Tax residency certificate

Obtaining a tax residency certificate by a Singapore company (which may be required to be given to a foreign source of income when using DTT exemptions for payments made to Singapore) is not a simple procedure. A company must be managed and controlled from the territory of Singapore, and the company’s income must be remitted to Singapore. A company should not have features of a shell (“mailbox”) company, must have real office and key officers in Singapore.

When taking decision whether to issue a tax residency certificate to a Singapore company the tax authorities take into account not only formal documentation, but all relevant factors.

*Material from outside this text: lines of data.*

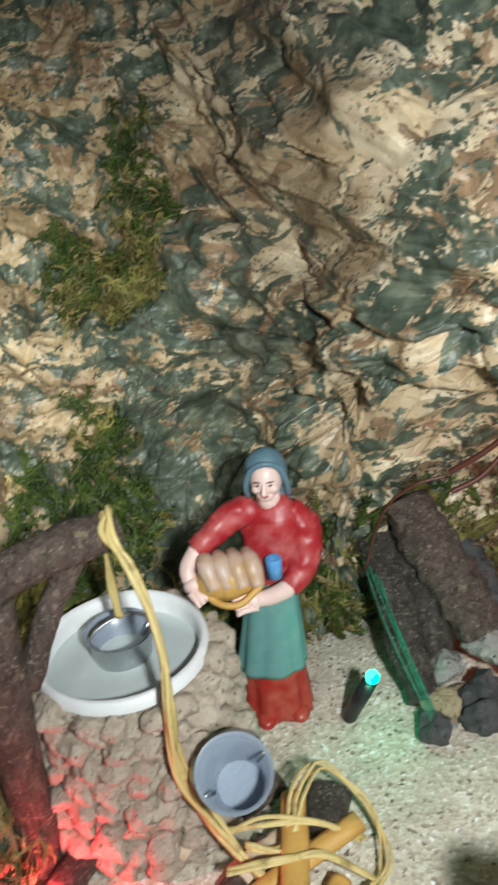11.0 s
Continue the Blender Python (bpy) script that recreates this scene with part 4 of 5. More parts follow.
for k, (x, y, s) in enumerate(((0.003, 0.096, 0.010), (0.000, 0.084, 0.009), (-0.023, 0.068, 0.011), (-0.010, 0.082, 0.008), (0.004, 0.077, 0.011), (-0.010, 0.070, 0.011), (0.011, 0.068, 0.010), (0.023, 0.081, 0.008), (0.031, 0.072, 0.008),
                               (-0.026, 0.255, 0.007), (-0.030, 0.160, 0.008), (-0.042, 0.150, 0.010), (-0.046, 0.176, 0.008), (-0.052, 0.196, 0.010), (-0.030, 0.245, 0.008), (0.060, 0.150, 0.008), (0.066, 0.190, 0.009), (0.052, 0.205, 0.007), (0.047, 0.262, 0.008))):
    crumb(x, y, s, k)
for k, (x, y, s) in enumerate(((0.003, 0.097, 0.008), (-0.024, 0.078, 0.012), (-0.009, 0.075, 0.013), (0.006, 0.083, 0.010), (0.011, 0.069, 0.013), (-0.016, 0.066, 0.012), (0.020, 0.074, 0.010), (-0.034, 0.076, 0.013), (0.000, 0.064, 0.013), (-0.026, 0.062, 0.012), (0.028, 0.064, 0.012), (-0.004, 0.088, 0.008))):
    crumb(x, y, s, k + 5, 46)
for k in range(46):
    x = g.uniform(-0.10, -0.028) if k < 26 else g.uniform(0.042, 0.115)
    y = g.uniform(0.08, 0.31)
    if math.hypot(x + 0.030, y - 0.100) > 0.036:
        crumb(x, y, g.uniform(0.004, 0.0095), k + 20, 60)
crumb(0.066, 0.104, 0.020, 3, 10)
solid("cork_block", Form().rock((0, 0, 0), (0.0150, 0.0105, 0.0130), 0, 77, level=4, rough=0.25, cuts=16), [CORK], (0.0985, 0.1730, 0.1290), "tan cork block with flat broken faces among moss", "cork bark", turn=12)
crumb(-0.002, 0.326, 0.013, 2, 10)
crumb(0.043, 0.300, 0.009, 4, 10)

# ---- figures, each one painted cast ----
def pleat(f, c, z0, z1, r0, r1, mat, count, depth, squash=0.78, phase=0.0, shift=(0.0, 0.0)):
    """A hanging cloth tube with vertical folds that deepen towards the hem."""
    n, rows = 72, 26
    a = np.linspace(0, 2 * np.pi, n, endpoint=False)
    v = []
    for t in np.linspace(0, 1, rows):
        wave = depth * (1 - t) * (np.abs(np.sin(a * count / 2 + phase + 0.5 * np.sin(a * 2))) - 0.5)
        r = (r0 + (r1 - r0) * t) * (1 + wave)
        v += [(c[0] + shift[0] * t + q * math.cos(b), c[1] + shift[1] * t + squash * q * math.sin(b), z0 + (z1 - z0) * t) for q, b in zip(r, a)]
    f.add(v, [*map(tuple, grid_faces(rows, n, True)), tuple(range(n))[::-1], tuple(range((rows - 1) * n, rows * n))], mat)


def hand(f, at, to, r, mat):
    """A closed hand at the end of a forearm: palm, four fingers and a thumb."""
    a, b = Vector(at), Vector(to)
    d = (b - a).normalized()
    side = d.cross(Vector((0, -0.6, 0.8))).normalized()
    f.ell(tuple(a + d * r * 0.6), (r * 1.1, r * 0.9, r), mat, nu=14, nv=10)
    for k in range(4):
        o = a + d * r + side * r * (0.55 * (k - 1.5))
        f.tube([tuple(o), tuple(o + d * r * 1.0), tuple(o + d * r * 1.7 + Vector((0, 0, -r * 0.3)))], [r * 0.38, r * 0.36, r * 0.24], mat, 7, 8)
    o = a + d * r * 0.3 - side * r * 0.9
    f.tube([tuple(o), tuple(o + d * r * 1.1)], [r * 0.36, r * 0.24], mat, 7)


def face(f, c, r, skin, eye, lip, turn=0.0, tilt=0.0):
    """A cast head facing -y: brow, nose, cheeks, mouth and eyes."""
    m = Matrix.Translation(c) @ pose(0, 0, 0, tilt, 0, turn)
    at = lambda x, y, z: tuple(m @ Vector((x * r, y * r, z * r)))
    f.ell(c, (r * 0.86, r * 0.92, r * 1.12), skin, pose(0, 0, 0, tilt, 0, turn), nu=26, nv=18)
    f.ell(at(0, -0.55, -0.62), (r * 0.50, r * 0.38, r * 0.42), skin, nu=14, nv=10)
    f.tube([at(0, -0.86, 0.28), at(0, -1.02, -0.02), at(0, -1.10, -0.20), at(0, -0.88, -0.30)], [r * 0.10, r * 0.14, r * 0.17, r * 0.08], skin, 10, 12)
    for s in (-1, 1):
        f.ell(at(0.42 * s, -0.62, -0.18), (r * 0.30, r * 0.26, r * 0.28), skin, nu=12, nv=8)
        f.tube([at(0.16 * s, -0.90, 0.36), at(0.36 * s, -0.88, 0.40), at(0.58 * s, -0.72, 0.32)], [r * 0.03, r * 0.045, r * 0.02], eye, 7, 8)
        f.ell(at(0.34 * s, -0.86, 0.16), (r * 0.10, r * 0.06, r * 0.06), eye, nu=10, nv=8)
    f.tube([at(-0.20, -0.90, -0.48), at(0, -0.97, -0.47), at(0.20, -0.90, -0.48)], [r * 0.04, r * 0.09, r * 0.04], lip, 7, 8)


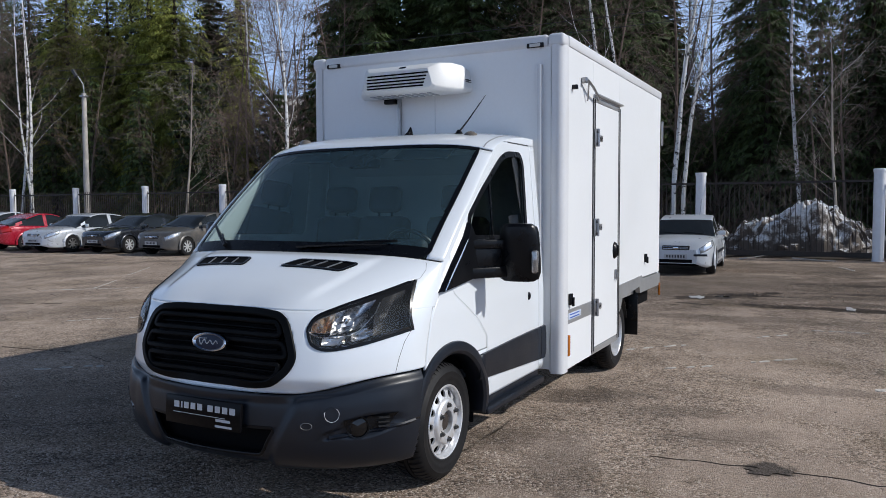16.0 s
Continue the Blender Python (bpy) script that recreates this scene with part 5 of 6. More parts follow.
# ---- parked cars: a lofted shell, glass house, wheels, lamps ----
def car(name, label, paint, x, y, turn, length=4.4, width=1.75, height=1.46, wheelbase=2.62, kind="sedan", dark_wheels=False, bright=False, slats=2, strips=False):
    """Front at local -y, length along y; returns the thing."""
    th = root(name, label, "car", pose(x, y, 0, 0, 0, turn), group="parked cars")
    L, W, H = length, width / 2, height
    belt = 0.64 * H
    fa = (L - wheelbase) * 0.47
    ra = fa + wheelbase
    # stations along the length: y, bottom z, top z of the lower body, half width
    tail_top = belt + 0.10 if kind == "sedan" else belt + 0.08
    st = [(0.0, 0.30, 0.56, 0.66), (0.05, 0.22, 0.68, 0.80), (0.18, 0.18, 0.765, 0.90), (0.45, 0.17, 0.835, 0.965), (0.85, 0.17, 0.89, 0.99), (1.15, 0.17, belt + 0.005, 1.0),
          (1.6, 0.17, belt + 0.02, 1.0), (L * 0.5, 0.17, belt + 0.03, 1.0), (L - 1.25, 0.17, belt + 0.06, 1.0), (L - 0.75, 0.17, tail_top, 0.985), (L - 0.25, 0.22, tail_top - 0.01, 0.93), (L - 0.05, 0.28, tail_top - 0.10, 0.84), (L, 0.36, tail_top - 0.22, 0.74)]
    bm = bmesh.new()
    rows = []
    ys = np.concatenate([np.linspace(0, 0.5, 8), np.linspace(0.55, L - 0.55, 60), np.linspace(L - 0.5, L, 8)])
    arr = np.array(st)
    fine = np.linspace(-0.6, L + 0.6, 400)
    kern = np.hanning(21) / np.hanning(21).sum()
    soft = [np.convolve(np.interp(fine, arr[:, 0], arr[:, i]), kern, "same") for i in (1, 2, 3)]
    for yy in ys:
        zb, zt, w = (float(np.interp(yy, fine, soft[i])) for i in range(3))
        w *= W * (0.80 + 0.20 * math.sqrt(min(1.0, min(yy, L - yy) / 0.30)))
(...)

International exchange of information

Singapore took commitments on exchange of tax information upon request with all its DTT partner states, and with Bermuda which have a separate tax information exchange agreement (TIEA) with Singapore.

Singapore is a signatory of MCAA CRS (Multilateral competent Authority Agreement on Automatic Exchange of Financial Account Information) and enters into the practical phase of the exchange in September 2018. According to information of OECD portal as on March 2018 Singapore committed to send the financial account information on automatic basis to the competent authorities of 51 countries.

Singapore also committed to provide automatic exchange of country-by-country reports (CbC). Such reports are to be provided to IRAS by Singapore-based multinational groups of companies meeting certain criteria.